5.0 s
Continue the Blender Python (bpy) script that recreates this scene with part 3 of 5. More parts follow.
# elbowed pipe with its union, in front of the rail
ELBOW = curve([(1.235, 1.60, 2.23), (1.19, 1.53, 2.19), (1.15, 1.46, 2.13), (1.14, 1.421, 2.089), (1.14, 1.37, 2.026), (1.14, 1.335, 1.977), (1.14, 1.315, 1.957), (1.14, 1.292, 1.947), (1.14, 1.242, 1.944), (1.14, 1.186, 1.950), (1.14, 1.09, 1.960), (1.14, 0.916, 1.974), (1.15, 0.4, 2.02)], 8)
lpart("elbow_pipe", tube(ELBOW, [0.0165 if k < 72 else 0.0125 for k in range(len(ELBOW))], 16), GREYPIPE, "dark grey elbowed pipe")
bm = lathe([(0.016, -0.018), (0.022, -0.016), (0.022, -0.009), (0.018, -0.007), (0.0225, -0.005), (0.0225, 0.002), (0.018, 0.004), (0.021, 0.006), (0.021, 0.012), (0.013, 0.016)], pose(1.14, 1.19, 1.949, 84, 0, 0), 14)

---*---

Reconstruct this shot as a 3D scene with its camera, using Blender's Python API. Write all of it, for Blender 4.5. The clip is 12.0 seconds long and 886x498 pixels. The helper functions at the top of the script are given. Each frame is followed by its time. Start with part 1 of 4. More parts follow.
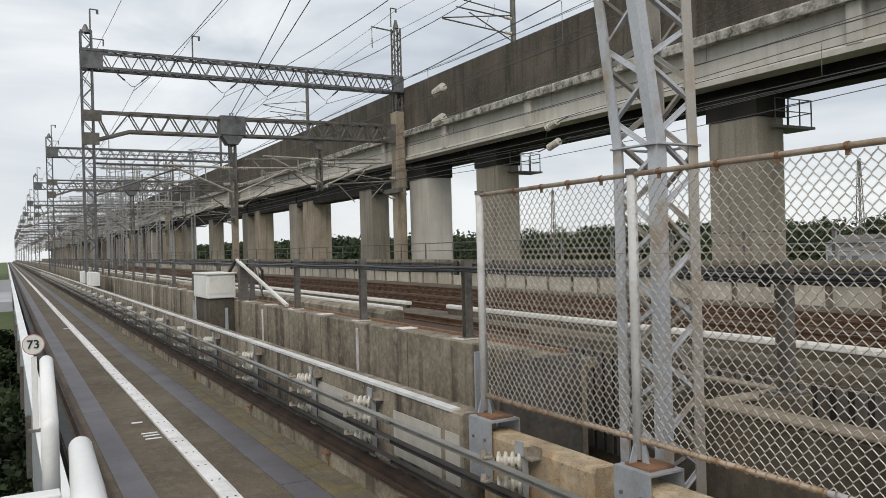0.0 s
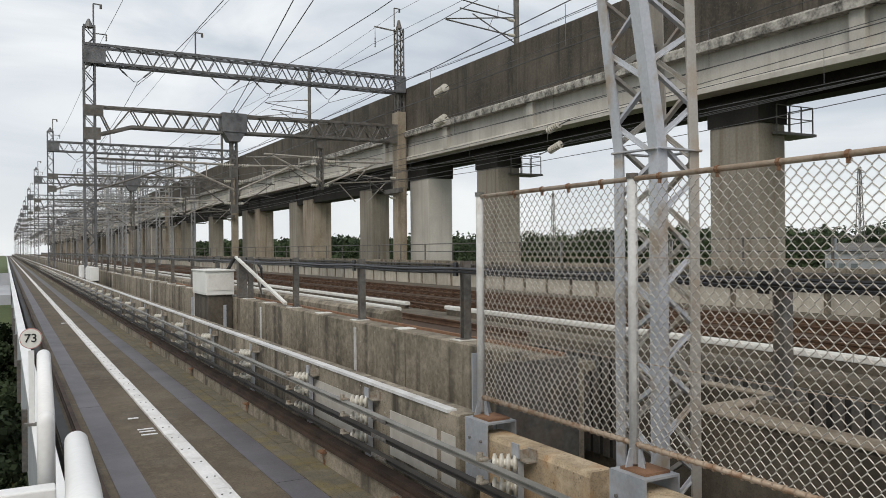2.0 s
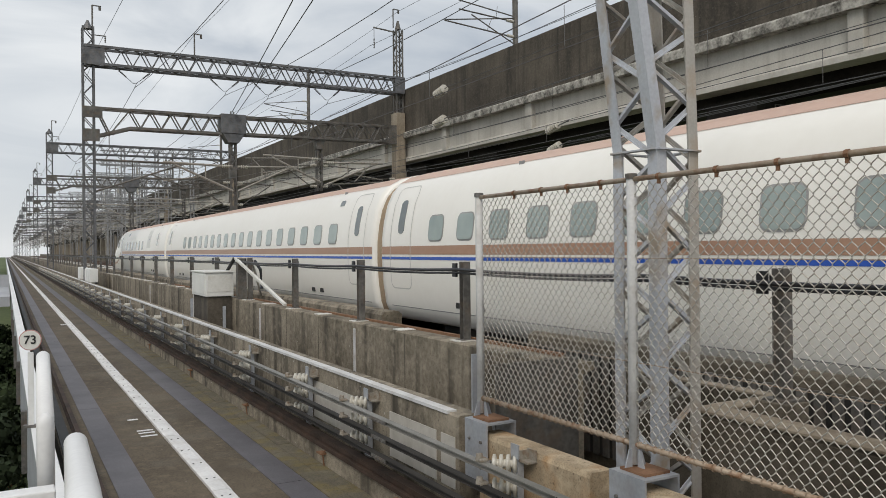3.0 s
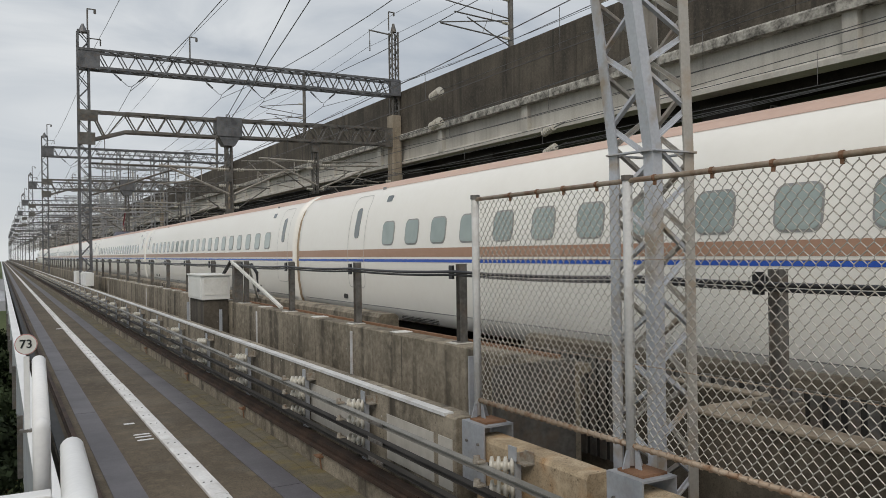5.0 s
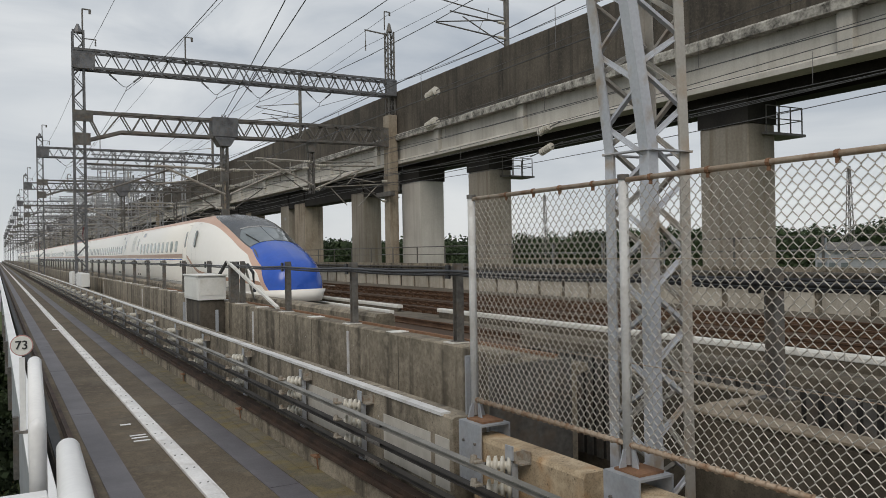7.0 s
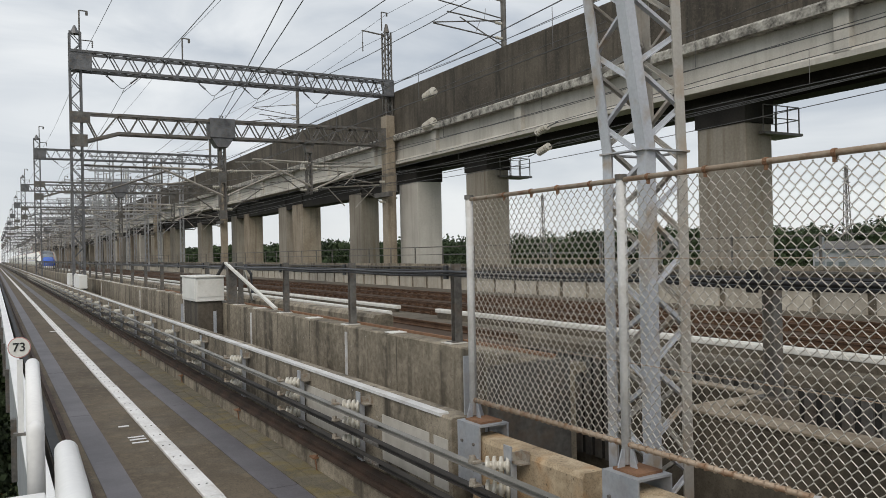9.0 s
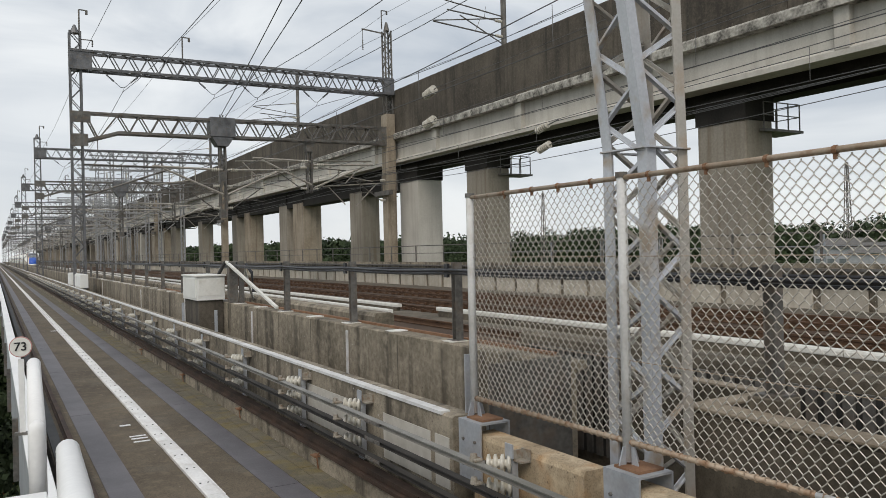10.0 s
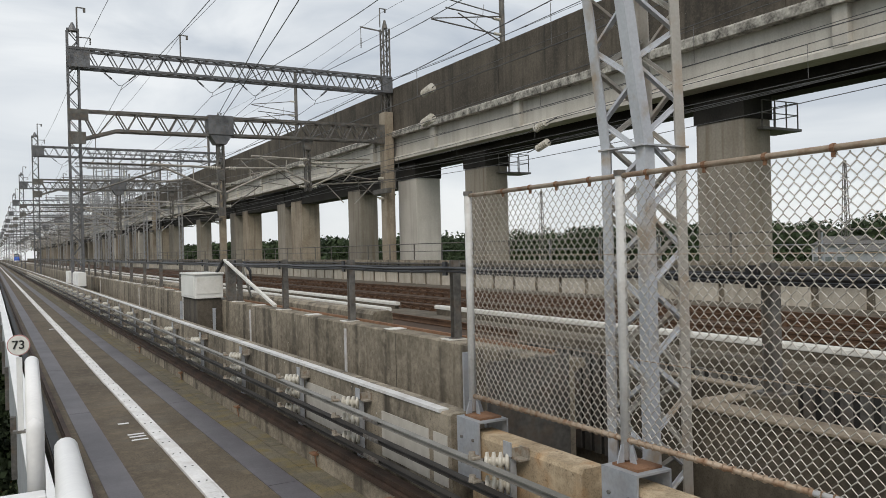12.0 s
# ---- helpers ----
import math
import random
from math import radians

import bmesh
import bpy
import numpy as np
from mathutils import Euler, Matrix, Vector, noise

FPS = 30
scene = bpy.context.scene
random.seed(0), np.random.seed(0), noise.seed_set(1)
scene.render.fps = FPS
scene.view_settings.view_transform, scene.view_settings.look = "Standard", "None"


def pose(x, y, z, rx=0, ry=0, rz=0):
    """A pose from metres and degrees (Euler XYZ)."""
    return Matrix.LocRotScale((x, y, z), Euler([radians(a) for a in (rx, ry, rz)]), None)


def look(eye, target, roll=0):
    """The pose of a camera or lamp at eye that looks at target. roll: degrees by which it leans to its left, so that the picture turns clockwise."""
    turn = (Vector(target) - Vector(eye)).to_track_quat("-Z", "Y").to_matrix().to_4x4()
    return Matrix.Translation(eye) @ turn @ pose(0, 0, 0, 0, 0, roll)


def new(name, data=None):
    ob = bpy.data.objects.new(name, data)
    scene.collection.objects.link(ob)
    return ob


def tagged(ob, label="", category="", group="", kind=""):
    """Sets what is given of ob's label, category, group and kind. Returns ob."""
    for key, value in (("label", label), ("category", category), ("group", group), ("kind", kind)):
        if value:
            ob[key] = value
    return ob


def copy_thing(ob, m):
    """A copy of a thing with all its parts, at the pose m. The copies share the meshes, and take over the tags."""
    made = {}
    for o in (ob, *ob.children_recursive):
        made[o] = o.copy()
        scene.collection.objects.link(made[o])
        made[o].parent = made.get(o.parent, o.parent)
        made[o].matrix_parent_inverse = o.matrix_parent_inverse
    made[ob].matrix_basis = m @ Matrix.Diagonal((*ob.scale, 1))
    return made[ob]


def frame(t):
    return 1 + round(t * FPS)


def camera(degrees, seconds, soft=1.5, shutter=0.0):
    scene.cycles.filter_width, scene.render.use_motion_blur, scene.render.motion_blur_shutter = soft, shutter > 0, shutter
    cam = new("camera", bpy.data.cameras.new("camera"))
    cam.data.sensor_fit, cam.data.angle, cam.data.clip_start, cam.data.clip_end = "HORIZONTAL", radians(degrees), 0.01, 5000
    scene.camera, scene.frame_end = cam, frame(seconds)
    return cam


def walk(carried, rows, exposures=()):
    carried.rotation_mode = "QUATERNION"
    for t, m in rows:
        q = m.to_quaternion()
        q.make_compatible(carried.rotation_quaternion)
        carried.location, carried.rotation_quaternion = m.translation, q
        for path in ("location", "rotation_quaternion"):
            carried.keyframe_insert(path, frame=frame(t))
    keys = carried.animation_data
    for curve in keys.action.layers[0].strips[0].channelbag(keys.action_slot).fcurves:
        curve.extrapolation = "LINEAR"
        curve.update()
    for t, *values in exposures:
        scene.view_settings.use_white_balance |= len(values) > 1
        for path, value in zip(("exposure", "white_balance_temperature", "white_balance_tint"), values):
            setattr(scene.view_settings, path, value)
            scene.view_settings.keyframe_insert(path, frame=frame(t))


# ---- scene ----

---*---

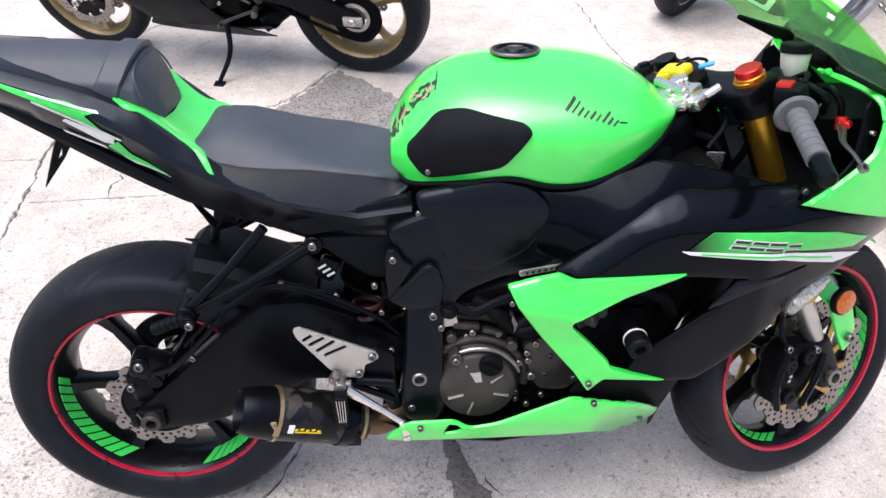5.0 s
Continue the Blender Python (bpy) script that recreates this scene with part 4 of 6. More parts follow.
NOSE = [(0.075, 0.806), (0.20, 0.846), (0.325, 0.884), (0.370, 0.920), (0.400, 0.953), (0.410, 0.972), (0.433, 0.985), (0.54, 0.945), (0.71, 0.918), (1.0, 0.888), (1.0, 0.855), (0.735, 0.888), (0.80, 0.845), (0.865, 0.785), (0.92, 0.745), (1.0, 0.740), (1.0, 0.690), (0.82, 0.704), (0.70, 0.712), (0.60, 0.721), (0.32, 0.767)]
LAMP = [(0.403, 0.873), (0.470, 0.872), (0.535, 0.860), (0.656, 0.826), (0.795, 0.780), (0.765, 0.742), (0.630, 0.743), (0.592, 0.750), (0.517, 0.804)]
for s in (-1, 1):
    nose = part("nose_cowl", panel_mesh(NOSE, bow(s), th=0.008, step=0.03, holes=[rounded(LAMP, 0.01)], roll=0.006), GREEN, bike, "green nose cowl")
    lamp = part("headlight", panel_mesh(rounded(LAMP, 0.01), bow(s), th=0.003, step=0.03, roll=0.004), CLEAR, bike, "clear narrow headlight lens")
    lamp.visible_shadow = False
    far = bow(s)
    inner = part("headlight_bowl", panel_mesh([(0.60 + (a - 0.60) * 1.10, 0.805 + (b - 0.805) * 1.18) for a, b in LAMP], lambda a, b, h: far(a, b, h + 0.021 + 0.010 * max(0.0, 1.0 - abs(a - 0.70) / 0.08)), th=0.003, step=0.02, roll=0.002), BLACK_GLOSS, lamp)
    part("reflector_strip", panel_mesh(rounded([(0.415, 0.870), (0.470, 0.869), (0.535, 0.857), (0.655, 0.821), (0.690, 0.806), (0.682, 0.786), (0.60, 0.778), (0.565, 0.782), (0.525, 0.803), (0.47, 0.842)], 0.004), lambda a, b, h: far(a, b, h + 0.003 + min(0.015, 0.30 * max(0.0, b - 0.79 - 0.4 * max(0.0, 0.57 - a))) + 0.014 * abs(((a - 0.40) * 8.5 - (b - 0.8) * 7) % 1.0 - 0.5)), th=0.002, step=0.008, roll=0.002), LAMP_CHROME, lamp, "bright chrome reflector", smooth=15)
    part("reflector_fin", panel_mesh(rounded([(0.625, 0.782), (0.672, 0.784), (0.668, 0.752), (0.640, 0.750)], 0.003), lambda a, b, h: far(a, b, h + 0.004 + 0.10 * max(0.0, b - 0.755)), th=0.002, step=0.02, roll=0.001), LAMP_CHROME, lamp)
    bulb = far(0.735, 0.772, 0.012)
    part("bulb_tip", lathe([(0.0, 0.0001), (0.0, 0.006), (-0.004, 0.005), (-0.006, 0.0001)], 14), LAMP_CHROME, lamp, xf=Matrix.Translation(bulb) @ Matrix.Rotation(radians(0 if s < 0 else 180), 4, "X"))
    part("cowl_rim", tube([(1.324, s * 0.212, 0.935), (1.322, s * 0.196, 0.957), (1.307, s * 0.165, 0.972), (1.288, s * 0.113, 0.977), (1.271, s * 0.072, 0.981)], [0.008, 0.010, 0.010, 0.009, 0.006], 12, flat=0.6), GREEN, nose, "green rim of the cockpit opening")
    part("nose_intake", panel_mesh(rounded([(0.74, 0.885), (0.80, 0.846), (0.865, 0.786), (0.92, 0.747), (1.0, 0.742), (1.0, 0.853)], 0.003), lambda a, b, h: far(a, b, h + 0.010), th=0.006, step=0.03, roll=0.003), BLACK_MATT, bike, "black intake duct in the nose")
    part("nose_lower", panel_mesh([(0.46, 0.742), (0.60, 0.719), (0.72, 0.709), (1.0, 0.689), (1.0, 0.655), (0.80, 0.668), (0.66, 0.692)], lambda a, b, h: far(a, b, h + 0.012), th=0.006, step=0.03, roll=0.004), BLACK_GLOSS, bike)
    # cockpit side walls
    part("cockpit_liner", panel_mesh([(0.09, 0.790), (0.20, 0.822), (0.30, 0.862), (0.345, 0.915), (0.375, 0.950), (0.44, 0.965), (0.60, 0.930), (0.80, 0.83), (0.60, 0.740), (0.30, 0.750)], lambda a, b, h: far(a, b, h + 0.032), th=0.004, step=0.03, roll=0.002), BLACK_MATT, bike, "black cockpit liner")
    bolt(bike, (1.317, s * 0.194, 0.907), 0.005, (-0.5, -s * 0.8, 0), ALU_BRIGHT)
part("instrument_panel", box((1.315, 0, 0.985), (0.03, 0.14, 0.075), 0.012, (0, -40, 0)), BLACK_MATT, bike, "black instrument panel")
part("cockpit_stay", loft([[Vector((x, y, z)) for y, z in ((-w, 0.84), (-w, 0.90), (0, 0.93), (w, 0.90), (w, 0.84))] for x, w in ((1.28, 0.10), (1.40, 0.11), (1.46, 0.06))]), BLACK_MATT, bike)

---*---

Exactly repeat the lines from the line with "carried.location, carried.rotation_quaternion = m.translation, q" to the line with "# ---- scene", including both, and output nothing else.

        carried.location, carried.rotation_quaternion = m.translation, q
        for path in ("location", "rotation_quaternion"):
            carried.keyframe_insert(path, frame=frame(t))
    keys = carried.animation_data
    for curve in keys.action.layers[0].strips[0].channelbag(keys.action_slot).fcurves:
        curve.extrapolation = "LINEAR"
        curve.update()
    for t, *values in exposures:
        scene.view_settings.use_white_balance |= len(values) > 1
        for path, value in zip(("exposure", "white_balance_temperature", "white_balance_tint"), values):
            setattr(scene.view_settings, path, value)
            scene.view_settings.keyframe_insert(path, frame=frame(t))


# ---- scene ----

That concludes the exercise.